We decided to eat dinner in the hotel. There are three choices: French, Chinese, and Japanese. My husband, who is a meat eater, suggested Japanese, saying that it would be easy because they had only courses. For him, it is always hectic to think of which is vegetarian and which is not when we eat together. Later we found that Chinese also had courses and we got a deal that he chose a course and I would pick up a couple of dishes a la carte. After sitting at the table, however, we were told that the courses were available for more than two people and we got to scrutinize the menu.

My husband took stir-fried shredded pork and green peppers, egg foo yung, spring rolls, and white rice.

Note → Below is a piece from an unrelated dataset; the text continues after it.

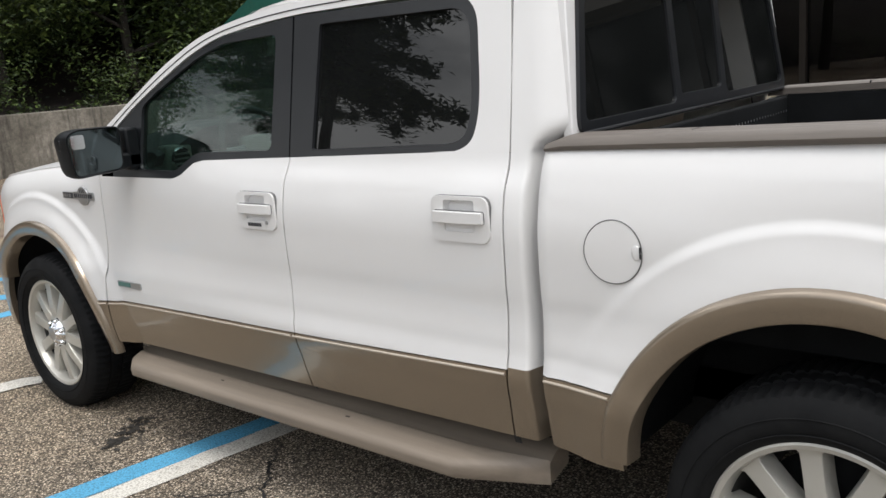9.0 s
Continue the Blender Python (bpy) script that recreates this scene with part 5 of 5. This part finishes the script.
sheet([(-400, -400), (400, -400), (400, 400), (-400, 400)], 0.0, "ground", ASPHALT, "worn grey-brown asphalt with exposed chippings and rusty stains", "asphalt")


def stripe(p, q, w, z=0.004, name="road_marking", mat=None, label="", jag=0.006, n=40, seed=1):
    """A painted line from p to q with slightly ragged edges."""
    rnd = random.Random(seed)
    p, q = Vector(p), Vector(q)
    d = (q - p).normalized()
    side = Vector((-d.y, d.x))
    rows = []
    for i in range(n + 1):
        c = p.lerp(q, i / n)
        a, b = c + side * (w / 2 + rnd.uniform(-jag, jag)), c - side * (w / 2 + rnd.uniform(-jag, jag))
        rows.append([(a.x, a.y, z), (b.x, b.y, z)])
    return structure(name, grid(rows, (0, 0, 1)), mat or LINE_WHITE, label, "road marking", 0)


stripe((0.125, -5.5), (0.118, 3.80), 0.125, label="worn white parking line on asphalt", seed=2)
stripe((-3.16, -4.5), (-2.47, -0.05), 0.13, mat=LINE_BLUE, label="worn blue parking line beside a white one", seed=3)
stripe((-3.03, -4.5), (-2.34, -0.05), 0.13, mat=LINE_WHITE, label="worn white parking line beside a blue one", seed=4)


def flat_poly(pts, name, mat, label, z=0.004):
    return sheet(pts, z, name, mat, label, "road marking")


def accessible_symbol(cx, cy, k, rot):
    """A worn painted wheelchair symbol: open ring, seat and leg bars."""
    bms = []
    rows = []
    rnd = random.Random(int(abs(cx) * 10))
    for i in range(41):
        a = radians(lerp(95, 331, i / 40))
        rows.append([((r + rnd.uniform(-0.008, 0.008)) * math.cos(a), (r + rnd.uniform(-0.008, 0.008)) * math.sin(a), 0.0) for r in (0.245, 0.345)])
    bms.append(grid(rows, (0, 0, 1)))
    for pts in ([(-0.06, 0.09), (-0.04, 0.20), (0.20, 0.18), (0.16, 0.08)], [(0.07, 0.235), (0.09, 0.32), (0.28, 0.31), (0.27, 0.22)],
                [(-0.02, 0.26), (-0.06, 0.335), (0.03, 0.62), (0.09, 0.69), (0.15, 0.685), (0.22, 0.64), (0.18, 0.58), (0.11, 0.32)],
                [(0.37, -0.17), (0.45, -0.13), (0.325, 0.18), (0.235, 0.15)], [(0.36, -0.19), (0.53, -0.17), (0.56, -0.10), (0.41, -0.11)]):
        bm = bmesh.new()
        bm.faces.new([bm.verts.new((x, y, 0.003)) for x, y in pts])
        bm.normal_update()
        if bm.faces[:][0].normal.z < 0:
            bmesh.ops.reverse_faces(bm, faces=bm.faces[:])
        bms.append(bm)
    bm = merge(*bms)
    bm.transform(Matrix.Translation((cx, cy, 0.004)) @ Matrix.Rotation(radians(rot), 4, "Z") @ Matrix.Scale(k, 4))
    bm.normal_update()
    bmesh.ops.reverse_faces(bm, faces=[f for f in bm.faces if f.normal.z < 0])
    structure("accessible_parking_symbol", bm, LINE_WHITE, "worn white painted wheelchair symbol on asphalt", "road marking", 0)


accessible_symbol(-4.36, -1.55, 1.0, 0)
accessible_symbol(-10.46, -1.36, 1.1, -16)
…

I selected tofu and vegetable soup, fried noodles, and shared some of egg foo yung and spring rolls. To help my husband finish the dish, I had vegetables of stir-fried shredded pork too and in return, let him eat meat in my fried noodles. I am not sure if they use chicken or fish soup stock but the soup tasted really good. Besides tofu, there were lettuce, dried shiitake mushrooms, carrots in it, and the graceful combination of the tastes made me amazed. In addition, the noodles were perfect, not so greasy as fried noodles of regular Chinese restaurants. Vegetarians can order it without meat (actually bacon) and seafood.
For breakfast, there were two choices: "American" (fresh juice, toast, eggs with bacon or ham, and coffee or tea) and "Healthy," that was served green salad with cheese and yogurt instead of eggs. My husband went for "American" and I took "Healthy," at least vegetarian if not vegan.

I wonder what the world famous vegetarian couple, John and Yoko, ate during their stay. Actually the hotel was saying that John ate their grilled sandwich that contains meat and cheese. Where is the truth?

My friend who lives in London sent a box filled with packages of shortbread and tea bags of English breakfast and Earl Grey. I can't resist tasting that fabulous shortbread, vegetarian but not vegan. Here is my question: Do English vegans, who are successful to produce a number of vegan products, have vegan shortbread?

Had lunch at a Chinese restaurant, Bodaiju (means the Bondhi tree), run by Society for the Promotion of Buddhism in Japan. They say that the restaurant is the first one that introduced Chinese Buddhist style vegan cuisine in Japan. There were some meat and fish dish items but of course they were completely vegan. I ordered pork and cabbage to taste how good the fake meat was. For me, it was satisfying enough.Like any other Chinese vegan cuisine, however, those who expect meaty taste would be disappointed.

The cost was reasonable: 850 yen (about $8) for soup, white rice, and pork and cabbage, served with free Chinese tea. The restaurant was almost full with men and women in a variety of ages and all of them seemed to enjoy their dishes. I wish if we have more place like Bodaiju in Tokyo so that I can eat Chinese dishes without fearing if they use lard or chicken soup.